The French Riviera...two luminous stars (Grace Kelly, Cary Grant)... and the master of Suspense, Alfred Hitchcock, behind the camera. Cary Grant plays John Robie, retired jewel thief once known as "The Cat,". When a new rash of gem thefts occurs amongst the luxury hotels of the spectacular French Riviera, the local police believe that "The Cat" is on the prowl once again. While trying to elude the police Robie catches the eye of Frances Stevens (Kelly), a pampered heiress, who is vacationing with her mother. Robie uses his charm to get into their good graces and unveils a plan (that will require their help) to nab the real thief. Is Robie truly reformed or is he deviously using Frances to gain access to the temping collection of fabulous jewelry belonging to her mother? Either way things don’t go according to plan as he finds that in Frances he gets more than he bargained for in this romantic cat and mouse thriller directed by Alfred Hitchcock based on the novel David Dodge.
This is my first time seeing To catch a thief and I thoroughly enjoyed it. By today’s standards it’s hardly original but I am sure that in the mid fifties it had viewers guessing and mired in suspense. That aspect of it played out until the very end of course but for me the real fun was found in the superb chemistry between Grant and Kelly. I also thought that for the time period it must have been considered a bit racy with its innuendo, suggestive tones and the scene involving the “dropped” casino card (into the women’s cleavage) followed by the revealing camera shot. There is a little bit of everything, romance, suspense, action, car chases, witty banter, and of course the whodunit. Hitchcock was a master craftsman who enjoyed a superb working relationship with his cast/crew which definitely shines through in this film. To catch a thief garnered three Academy Award nominations and took home the prize for Robert Burks’ stunning cinematography. Interesting facts: This would be Grace Kelly’s final film with Hitchcock (she was 25 at the time) as she became the Princess of Monaco in 1956. Cary Grant was 50 years old when he made this film. Hard to believe based upon the incredible shape he was in. Considered a classic by many, To catch a thief is a wonderful film that easily withstands the tests of time and receives a rejuvenating shot in the arm with this sparkling Blu-ray Disc release from Paramount.
The film contains mild violence and thematic material that would garner a PG rating.
AUDIO/VIDEO - By The Numbers:
REFERENCE = 92-100 / EXCELLENT = 83-91 / GOOD = 74-82 / AVERAGE = 65-73 / BELOW AVERAGE = under 65
**My audio/video ratings are based upon a comparative made against other high definition media/blu-ray disc.**
(Each rating is worth 4 points with a max of 5 per category)
- Low frequency extension:
- Surround Sound presentation:
- Dialogue Reproduction:
(Each rating is worth 4 points with a max of 5 per category)

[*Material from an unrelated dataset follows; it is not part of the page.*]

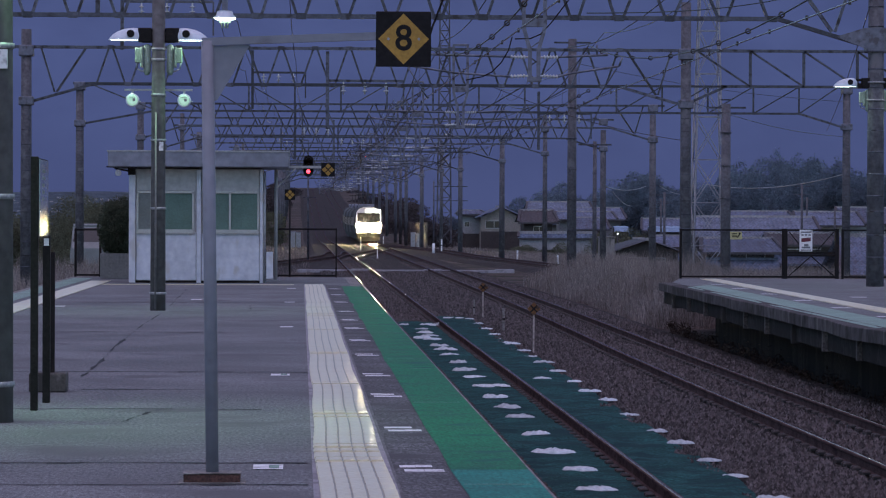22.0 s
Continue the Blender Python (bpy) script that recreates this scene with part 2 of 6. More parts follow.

- Black level/Shadow detail:
- Color reproduction:
To catch a thief comes to Blu-ray from Paramount Home Entertainment featuring 1080p AVC encoded video that has an average bitrate of 34 Mbps and lossless Dolby TrueHD stereo that has an average bitrate of 1.1 Mbps.
Originally shot in VistaVision this presentation is framed in an aspect ratio of 1.78:1 and looks marvelous. Colors are tonally balanced with lustrous primaries, clean rendering and delineated secondary hues that all look terrific. Fleshtones are warm with discernible texture and primarily natural depiction. The level of visible detail in facial features, hair and clothing during close-ups is noteworthy. Wide angle shots vary in terms of visual depth but most reveal subtle degrees of refinement and fidelity is never in question. Resolution is excellent as interior and mid level exterior shots offer clarity, detail and dimension that belie the film’s 57 year old age. Robert Burks’ award winning cinematography captures the splendor of the south of France in breathtaking fashion. Blacks are noise free, stable and fairly deep. Contrast and brightness are balanced well which enliven bright scenes and colors while maintaining an appreciable level of visibility and dimension during darker segments. Grain is visible in fine even layers with no apparent signs of image degrading digital noise reduction. I didn’t note the presence of any video related artifacts and thought that the presentation as a whole was top notch.
Paramount includes both stereo and monaural lossless Dolby TrueHD audio options. I chose to use the stereo soundtrack during my evaluation. The original recording wasn’t designed for multi-channel sound and its mono based perspective is favorably conveyed here. Imaging is quite good as the presentation is centrally focused with appreciable directional spacing which broadens depth. Dialogue is clear and clarity/detail is quite good which gives distinction to the less prominent elements contained in the recording. Dynamic range is better than I expected, and although not on par with today’s newer soundtrack recordings, sounds very good for a 50 plus year old soundtrack. Purists will probably prefer the mono audio track however I think that the stereo mix maintains the integrity of the recording and never sounds unnatural.
- Audio commentary by Dr. Drew Casper, Hitchcock film historian
- A night with the Hitchcocks – 22 minute Q&A with Pat Hitchcock & Mary Stone recorded at USC 11/19/08
- Unacceptable under the code: Film censorship in America – 11 minute documentary
- Writing and casting To catch a thief – 9 minute documentary
- The making of To catch a thief – 17 minutes
- Behind the gates: Cary Grant and Grace Kelly – 6 minutes
- Alfred Hitchcock and To catch a thief: An appreciation – 7 minute documentary
- To catch a thief - Interactive travelogue
- (HD) Theatrical trailer
- Galleries – Movie/Publicity/Visitors to the set/Production
Based on David Dodge’s novel, To catch a thief as adapted by screenwriter John Michael Hayes and suspense master Alfred Hitchcock is a wonderful multi-genre film that appeals to a varied audience. I thoroughly enjoyed its eclectic narrative and the strong chemistry between leads Cary Grant and Grace Kelly. It debuts on Blu-ray Disc from Paramount Home Entertainment in a solid package that features marvelous and faithful high definition video quality, crystal clear lossless sound, and previously released bonus supplements that compliment the film. This is highly recommended viewing that deserves a place in the collection of every Hitchcock fan. Enjoy!